The next morning, as their mother slept on in her tent, I told the kids about the bear once again visiting our campsite. I recounted to them about the beast slamming into the metal box, trying to get to our food, and how, unsuccessful, it had finally left, roaming on to another campsite. Their eyes widened, and they asked to hear the story again. And again.
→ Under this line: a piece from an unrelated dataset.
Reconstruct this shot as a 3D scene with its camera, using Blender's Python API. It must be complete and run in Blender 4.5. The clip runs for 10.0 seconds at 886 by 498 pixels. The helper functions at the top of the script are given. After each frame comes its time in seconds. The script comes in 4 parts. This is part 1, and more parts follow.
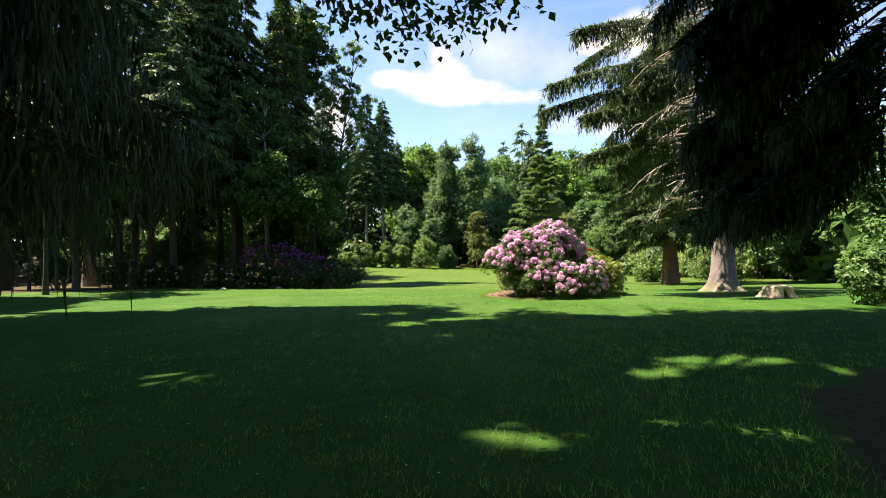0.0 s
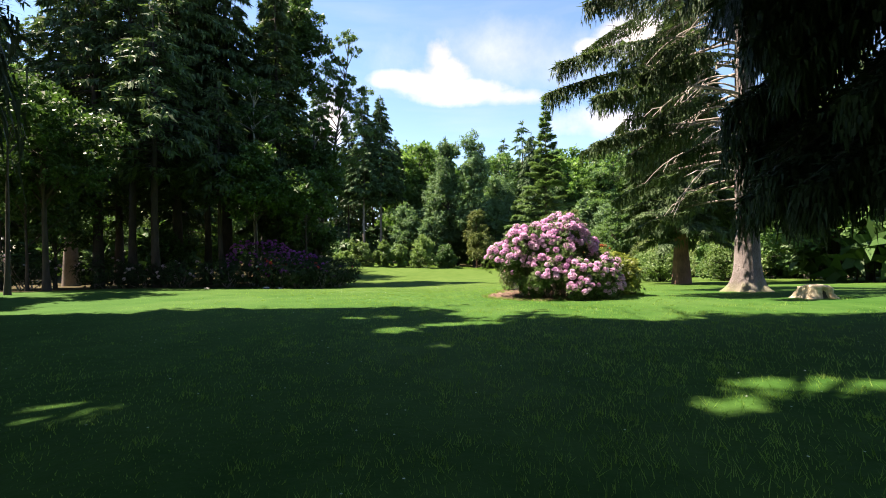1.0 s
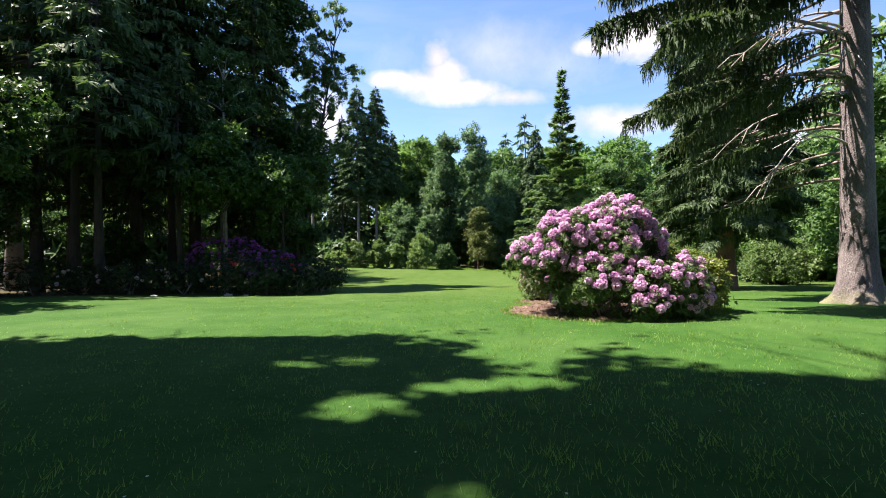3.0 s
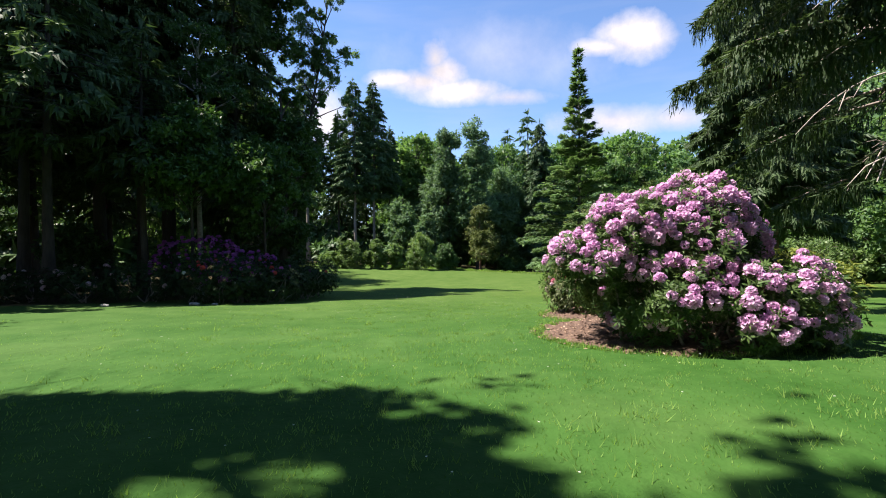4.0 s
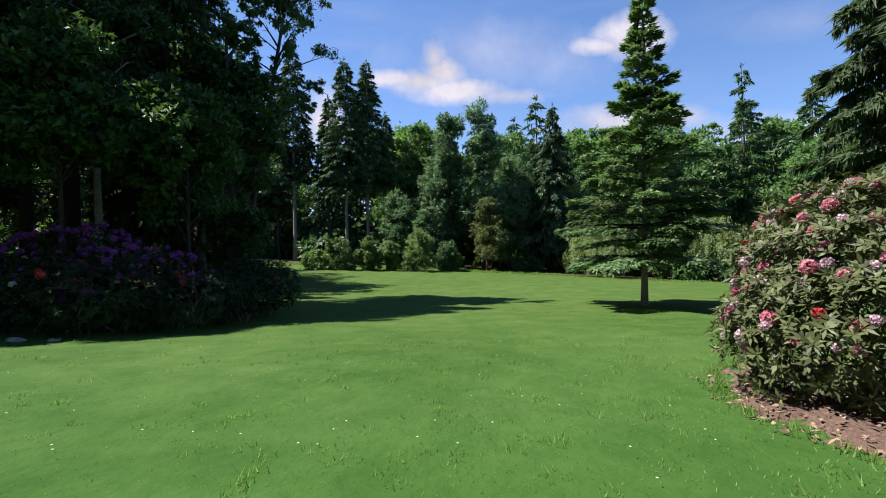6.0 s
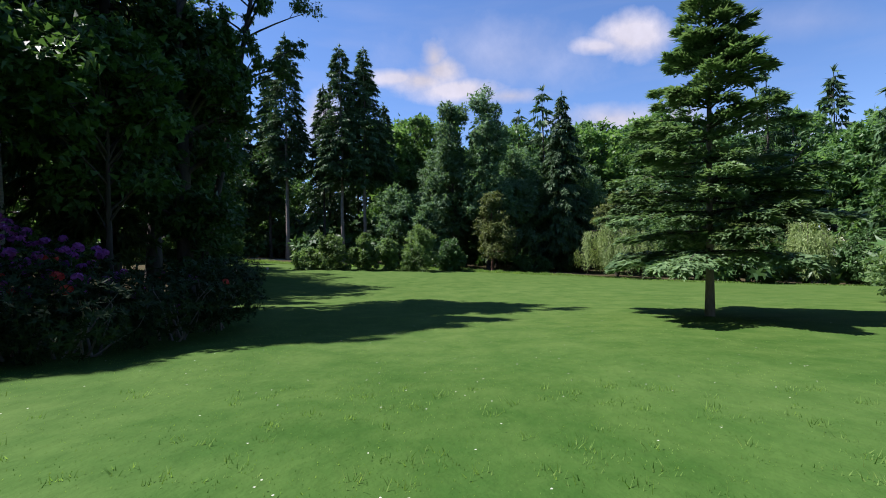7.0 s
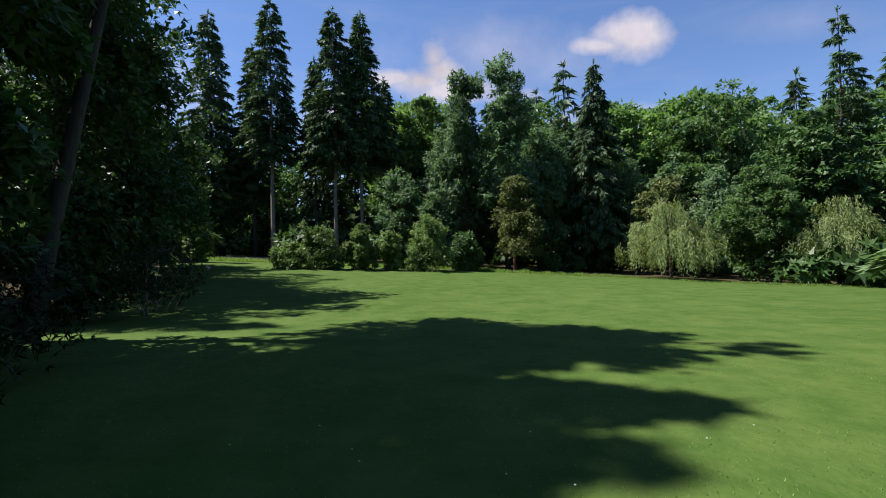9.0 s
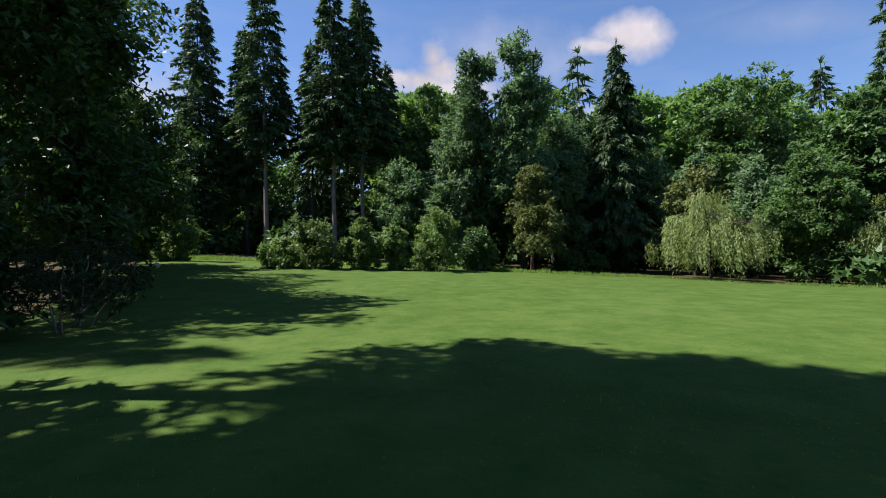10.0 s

But somehow, between my telling them and their subsequent retelling of the tale to friends and family later on, the story subtly shifted. In their memory of the event, crafted from my narration and their imagination, filling in what I’d only heard in the dark, the story became one in which the bear not only banged against the box but also broke into it to eat up all of our food. To this day, my children are convinced this is what happened. They sometimes even conjure up corroborating images from the next day — torn chip bags, scattered crumbs, open, tattered boxes, their mother’s shock at the mess, the whole family together confronting the aftermath. They argue against me, knowing that the ecstatic truth they hold in their possession is bigger, wilder, and more vivid than the paltry facts I can offer. At some point I have to concede to them and agree: the narrative of the relentless bear that broke into our camp and consumed everything on which we’d planned to survive really is a better story. And not only that, but it also happens to be true.